### Supplied information
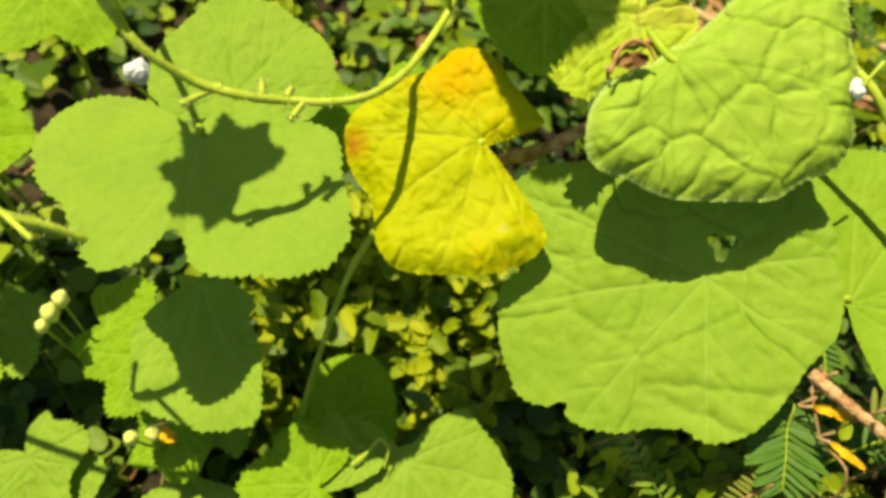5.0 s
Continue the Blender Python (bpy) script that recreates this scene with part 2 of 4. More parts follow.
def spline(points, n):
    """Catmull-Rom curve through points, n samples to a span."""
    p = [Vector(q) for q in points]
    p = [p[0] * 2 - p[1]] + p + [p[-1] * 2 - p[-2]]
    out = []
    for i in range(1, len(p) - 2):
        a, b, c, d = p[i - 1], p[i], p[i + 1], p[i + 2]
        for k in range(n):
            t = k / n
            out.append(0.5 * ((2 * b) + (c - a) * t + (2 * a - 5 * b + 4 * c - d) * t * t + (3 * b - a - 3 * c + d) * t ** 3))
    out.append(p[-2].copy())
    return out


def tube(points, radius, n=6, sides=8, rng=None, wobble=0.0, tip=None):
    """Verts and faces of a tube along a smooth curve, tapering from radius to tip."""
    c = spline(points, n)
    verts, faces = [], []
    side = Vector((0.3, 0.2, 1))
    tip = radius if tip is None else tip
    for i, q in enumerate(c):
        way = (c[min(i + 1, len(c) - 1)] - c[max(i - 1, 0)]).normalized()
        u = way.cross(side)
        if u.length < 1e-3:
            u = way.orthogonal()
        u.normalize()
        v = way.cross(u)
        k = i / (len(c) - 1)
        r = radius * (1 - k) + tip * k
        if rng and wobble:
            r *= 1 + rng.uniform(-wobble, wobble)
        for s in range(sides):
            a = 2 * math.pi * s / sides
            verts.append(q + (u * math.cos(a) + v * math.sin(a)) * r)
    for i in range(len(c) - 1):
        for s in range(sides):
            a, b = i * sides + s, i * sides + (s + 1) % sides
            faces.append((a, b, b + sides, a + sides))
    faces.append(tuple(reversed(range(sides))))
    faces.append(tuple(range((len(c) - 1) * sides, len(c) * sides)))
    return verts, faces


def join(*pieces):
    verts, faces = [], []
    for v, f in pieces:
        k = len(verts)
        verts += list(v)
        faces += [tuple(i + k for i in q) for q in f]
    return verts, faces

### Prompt
Reproduce all of the material above word for word. Omit the pictures.

### Final answer
5.0 s
Continue the Blender Python (bpy) script that recreates this scene with part 2 of 4. More parts follow.
def spline(points, n):
    """Catmull-Rom curve through points, n samples to a span."""
    p = [Vector(q) for q in points]
    p = [p[0] * 2 - p[1]] + p + [p[-1] * 2 - p[-2]]
    out = []
    for i in range(1, len(p) - 2):
        a, b, c, d = p[i - 1], p[i], p[i + 1], p[i + 2]
        for k in range(n):
            t = k / n
            out.append(0.5 * ((2 * b) + (c - a) * t + (2 * a - 5 * b + 4 * c - d) * t * t + (3 * b - a - 3 * c + d) * t ** 3))
    out.append(p[-2].copy())
    return out


def tube(points, radius, n=6, sides=8, rng=None, wobble=0.0, tip=None):
    """Verts and faces of a tube along a smooth curve, tapering from radius to tip."""
    c = spline(points, n)
    verts, faces = [], []
    side = Vector((0.3, 0.2, 1))
    tip = radius if tip is None else tip
    for i, q in enumerate(c):
        way = (c[min(i + 1, len(c) - 1)] - c[max(i - 1, 0)]).normalized()
        u = way.cross(side)
        if u.length < 1e-3:
            u = way.orthogonal()
        u.normalize()
        v = way.cross(u)
        k = i / (len(c) - 1)
        r = radius * (1 - k) + tip * k
        if rng and wobble:
            r *= 1 + rng.uniform(-wobble, wobble)
        for s in range(sides):
            a = 2 * math.pi * s / sides
            verts.append(q + (u * math.cos(a) + v * math.sin(a)) * r)
    for i in range(len(c) - 1):
        for s in range(sides):
            a, b = i * sides + s, i * sides + (s + 1) % sides
            faces.append((a, b, b + sides, a + sides))
    faces.append(tuple(reversed(range(sides))))
    faces.append(tuple(range((len(c) - 1) * sides, len(c) * sides)))
    return verts, faces


def join(*pieces):
    verts, faces = [], []
    for v, f in pieces:
        k = len(verts)
        verts += list(v)
        faces += [tuple(i + k for i in q) for q in f]
    return verts, faces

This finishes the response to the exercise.